Start of Source material

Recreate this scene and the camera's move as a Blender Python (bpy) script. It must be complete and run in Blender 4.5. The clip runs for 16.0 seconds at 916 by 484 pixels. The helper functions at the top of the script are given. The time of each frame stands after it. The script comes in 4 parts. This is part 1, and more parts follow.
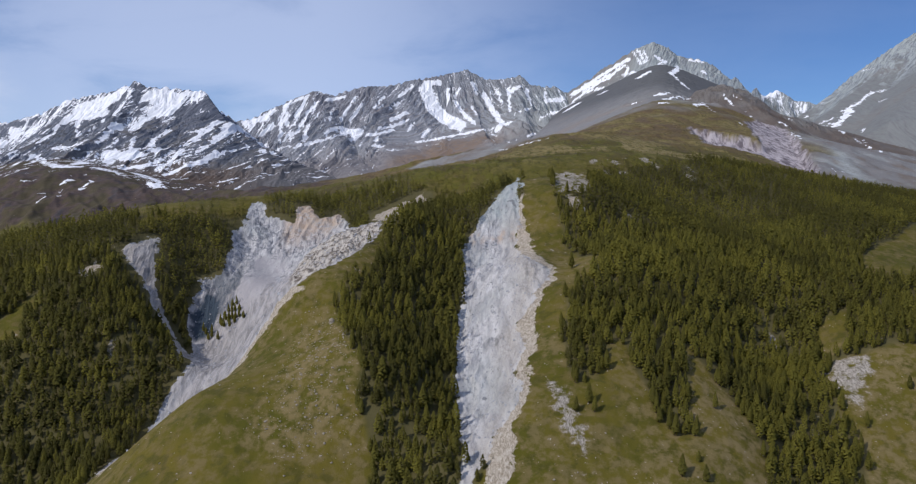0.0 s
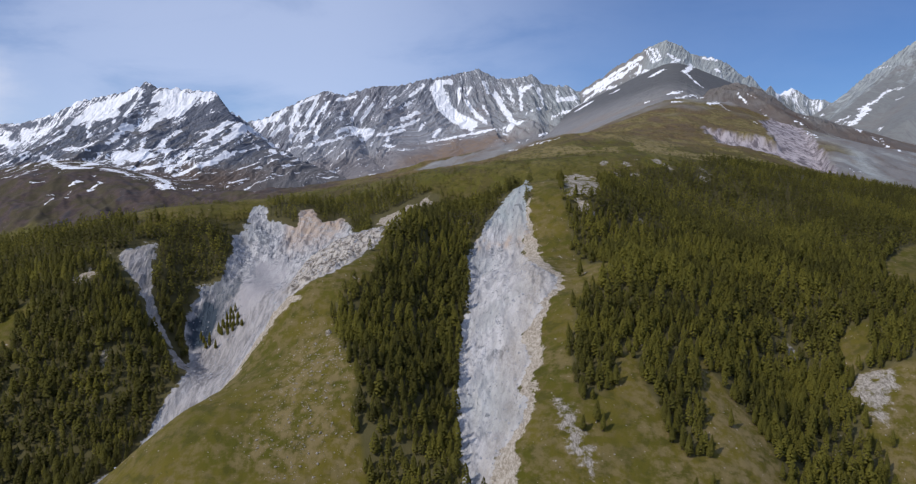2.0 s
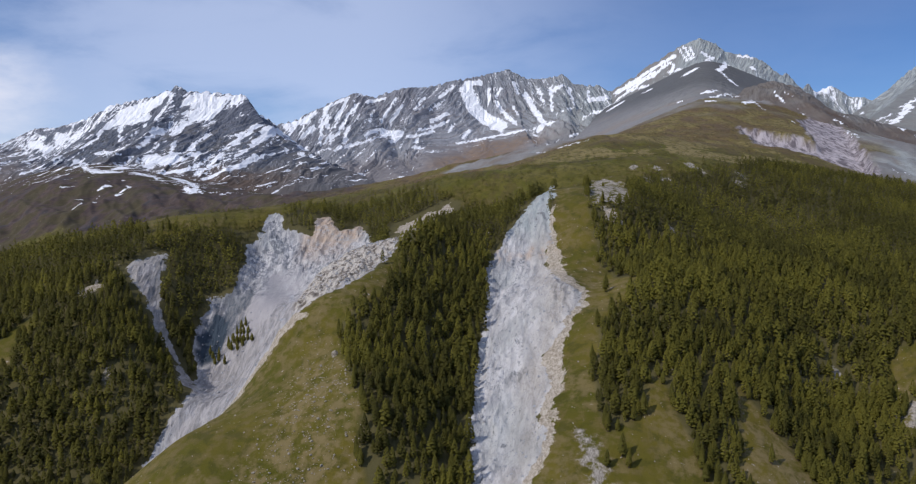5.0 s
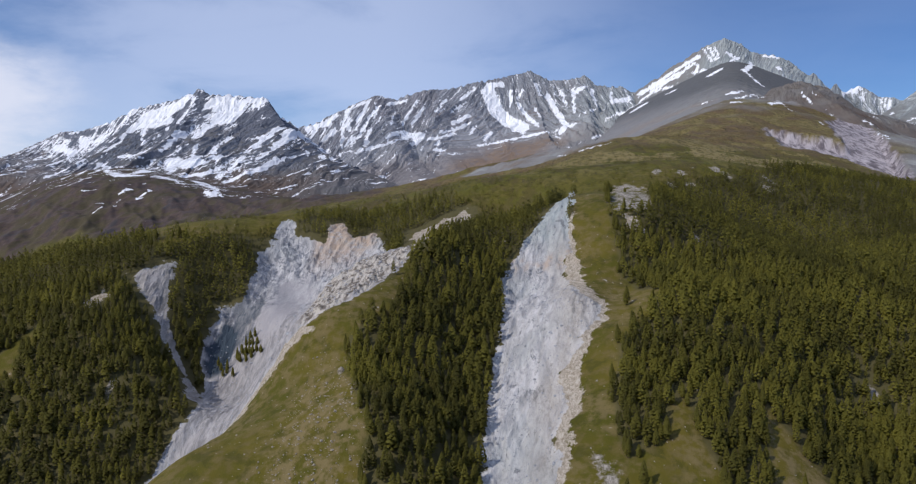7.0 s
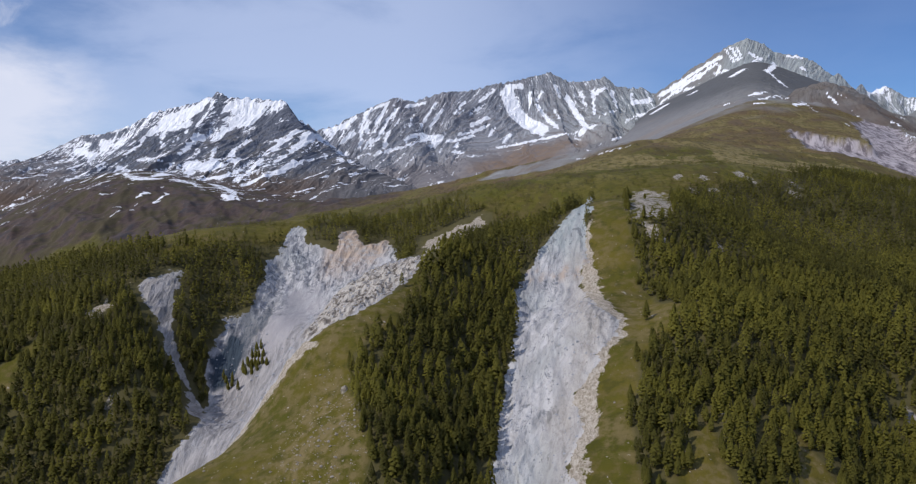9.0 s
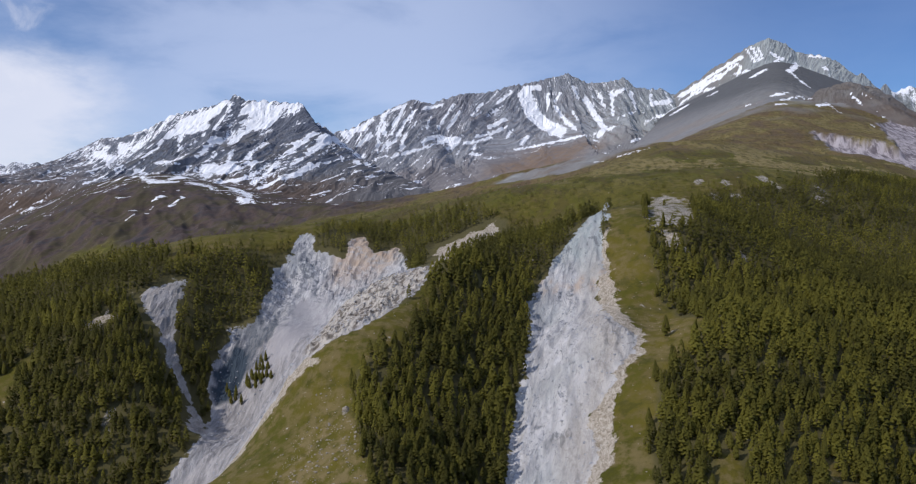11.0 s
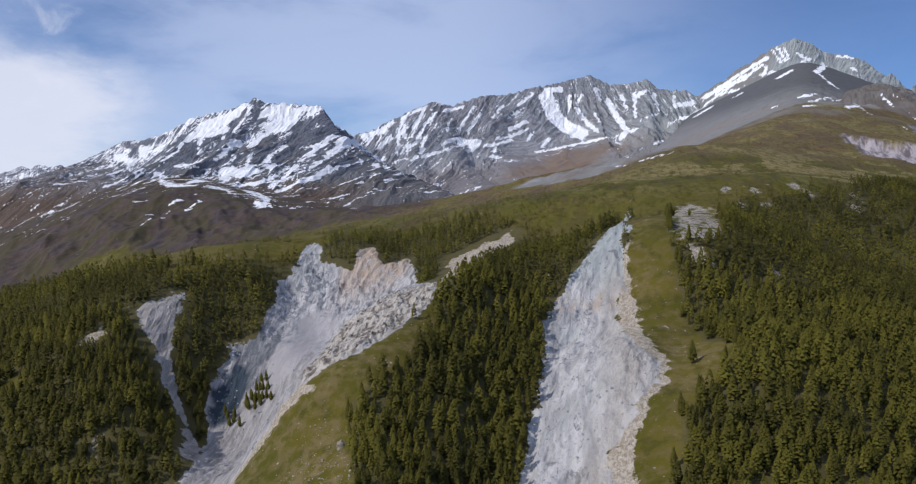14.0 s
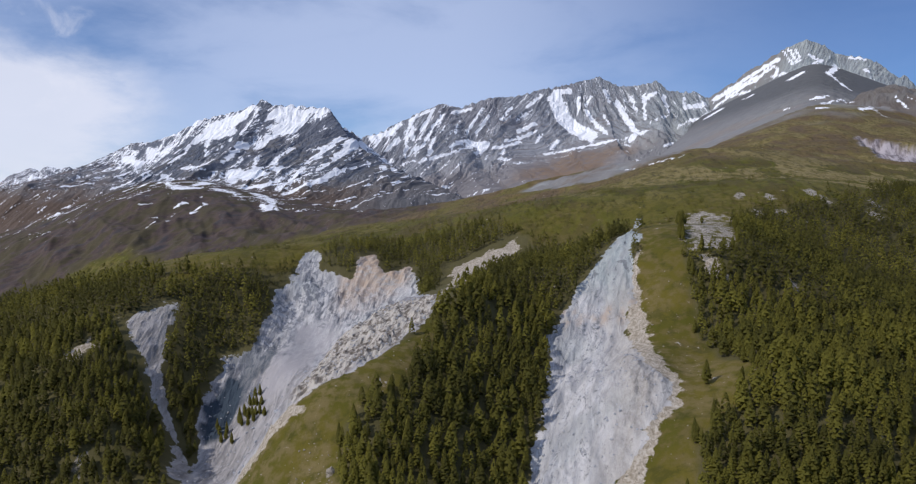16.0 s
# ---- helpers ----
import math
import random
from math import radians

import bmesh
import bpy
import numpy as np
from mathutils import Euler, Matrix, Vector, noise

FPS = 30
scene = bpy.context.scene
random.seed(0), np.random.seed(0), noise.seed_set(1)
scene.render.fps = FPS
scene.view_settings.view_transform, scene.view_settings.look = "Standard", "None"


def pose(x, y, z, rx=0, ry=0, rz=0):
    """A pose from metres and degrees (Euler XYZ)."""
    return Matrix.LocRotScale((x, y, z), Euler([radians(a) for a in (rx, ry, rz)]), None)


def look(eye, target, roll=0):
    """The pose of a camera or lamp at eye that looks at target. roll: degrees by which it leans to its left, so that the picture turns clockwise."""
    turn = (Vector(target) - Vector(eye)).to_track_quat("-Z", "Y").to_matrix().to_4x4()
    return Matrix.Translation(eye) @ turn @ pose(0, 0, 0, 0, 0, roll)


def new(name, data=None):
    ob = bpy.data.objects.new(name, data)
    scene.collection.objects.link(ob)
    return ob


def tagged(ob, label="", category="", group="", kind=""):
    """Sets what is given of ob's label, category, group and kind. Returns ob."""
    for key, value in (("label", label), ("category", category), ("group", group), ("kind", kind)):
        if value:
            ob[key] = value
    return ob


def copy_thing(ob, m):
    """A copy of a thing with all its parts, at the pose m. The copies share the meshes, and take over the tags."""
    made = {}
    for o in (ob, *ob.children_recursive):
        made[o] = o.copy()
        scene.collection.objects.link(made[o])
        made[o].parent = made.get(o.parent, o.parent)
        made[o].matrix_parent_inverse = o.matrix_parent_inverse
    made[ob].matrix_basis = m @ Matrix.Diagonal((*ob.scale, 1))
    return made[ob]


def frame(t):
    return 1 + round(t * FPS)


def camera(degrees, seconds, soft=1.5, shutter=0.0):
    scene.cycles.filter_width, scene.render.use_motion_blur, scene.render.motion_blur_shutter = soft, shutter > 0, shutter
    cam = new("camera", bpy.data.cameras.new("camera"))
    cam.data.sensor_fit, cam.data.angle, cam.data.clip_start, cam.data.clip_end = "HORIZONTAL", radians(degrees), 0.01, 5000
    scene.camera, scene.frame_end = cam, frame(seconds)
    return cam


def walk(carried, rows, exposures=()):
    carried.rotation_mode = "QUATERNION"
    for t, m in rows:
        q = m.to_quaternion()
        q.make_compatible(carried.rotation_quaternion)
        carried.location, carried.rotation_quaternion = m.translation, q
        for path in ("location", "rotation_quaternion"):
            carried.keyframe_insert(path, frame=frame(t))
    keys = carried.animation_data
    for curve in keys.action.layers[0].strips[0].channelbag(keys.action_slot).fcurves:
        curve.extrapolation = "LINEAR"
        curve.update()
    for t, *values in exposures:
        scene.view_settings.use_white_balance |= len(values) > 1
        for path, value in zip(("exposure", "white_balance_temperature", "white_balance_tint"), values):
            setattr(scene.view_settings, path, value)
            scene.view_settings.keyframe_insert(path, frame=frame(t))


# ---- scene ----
cam = camera(60.0, 16.0, soft=1.25)
PATH = [
    (0, -0.00, 0.00, 200.00, 86.500, 0.000, 0.000),
    (0.5, 1.45, 5.14, 200.85, 86.484, 0.010, 0.177),
    (1, 2.84, 10.29, 201.75, 86.465, 0.030, 0.380),
    (1.5, 4.21, 15.35, 202.64, 86.453, 0.064, 0.617),
    (2, 5.59, 20.36, 203.55, 86.445, 0.110, 0.895),
    (2.5, 7.03, 25.29, 204.42, 86.443, 0.160, 1.201),
    (3, 8.44, 30.31, 205.36, 86.442, 0.218, 1.539),
    (3.5, 9.89, 35.32, 206.22, 86.447, 0.265, 1.912),
    (4, 11.27, 40.53, 207.17, 86.456, 0.298, 2.318),
    (6.5, 16.71, 66.29, 211.46, 86.603, 0.400, 4.414),
    (7, 17.62, 71.29, 212.48, 86.633, 0.408, 4.789),
    (7.5, 18.60, 76.34, 213.42, 86.665, 0.428, 5.146),
    (8, 19.35, 81.52, 214.35, 86.708, 0.443, 5.503),
    (8.5, 20.10, 86.74, 215.19, 86.739, 0.451, 5.854),
    (9, 20.73, 92.13, 216.33, 86.761, 0.454, 6.213),
    (11.5, 23.86, 118.01, 220.97, 86.906, 0.530, 7.823),
    (12, 24.38, 123.17, 221.92, 86.927, 0.531, 8.089),
    (12.5, 24.80, 128.46, 222.82, 86.948, 0.528, 8.333),
    (13, 25.05, 133.76, 223.72, 86.975, 0.520, 8.578),
    (13.5, 25.36, 138.86, 224.57, 87.001, 0.501, 8.827),
    (14, 25.63, 144.17, 225.55, 87.023, 0.484, 9.092),
    (14.5, 25.87, 149.42, 226.43, 87.050, 0.474, 9.336),
    (15, 26.06, 154.70, 227.34, 87.078, 0.458, 9.528),
    (15.5, 26.28, 159.96, 228.20, 87.120, 0.437, 9.648),
    (16, 26.47, 165.39, 229.06, 87.148, 0.410, 9.741),
]
walk(cam, [(t, pose(x, y, z, rx, ry, rz)) for t, x, y, z, rx, ry, rz in PATH],
     exposures=[(0, -0.24, 6500, 15), (16, -0.24, 6500, 15)])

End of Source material

[Work to be completed]
Repeat, with no pictures, each line from the beginning of the data through the line containing "scene.render.fps = FPS", inclusive.

[Output of the task]
Recreate this scene and the camera's move as a Blender Python (bpy) script. It must be complete and run in Blender 4.5. The clip runs for 16.0 seconds at 916 by 484 pixels. The helper functions at the top of the script are given. The time of each frame stands after it. The script comes in 4 parts. This is part 1, and more parts follow.
0.0 s
2.0 s
5.0 s
7.0 s
9.0 s
11.0 s
14.0 s
16.0 s
# ---- helpers ----
import math
import random
from math import radians

import bmesh
import bpy
import numpy as np
from mathutils import Euler, Matrix, Vector, noise

FPS = 30
scene = bpy.context.scene
random.seed(0), np.random.seed(0), noise.seed_set(1)
scene.render.fps = FPS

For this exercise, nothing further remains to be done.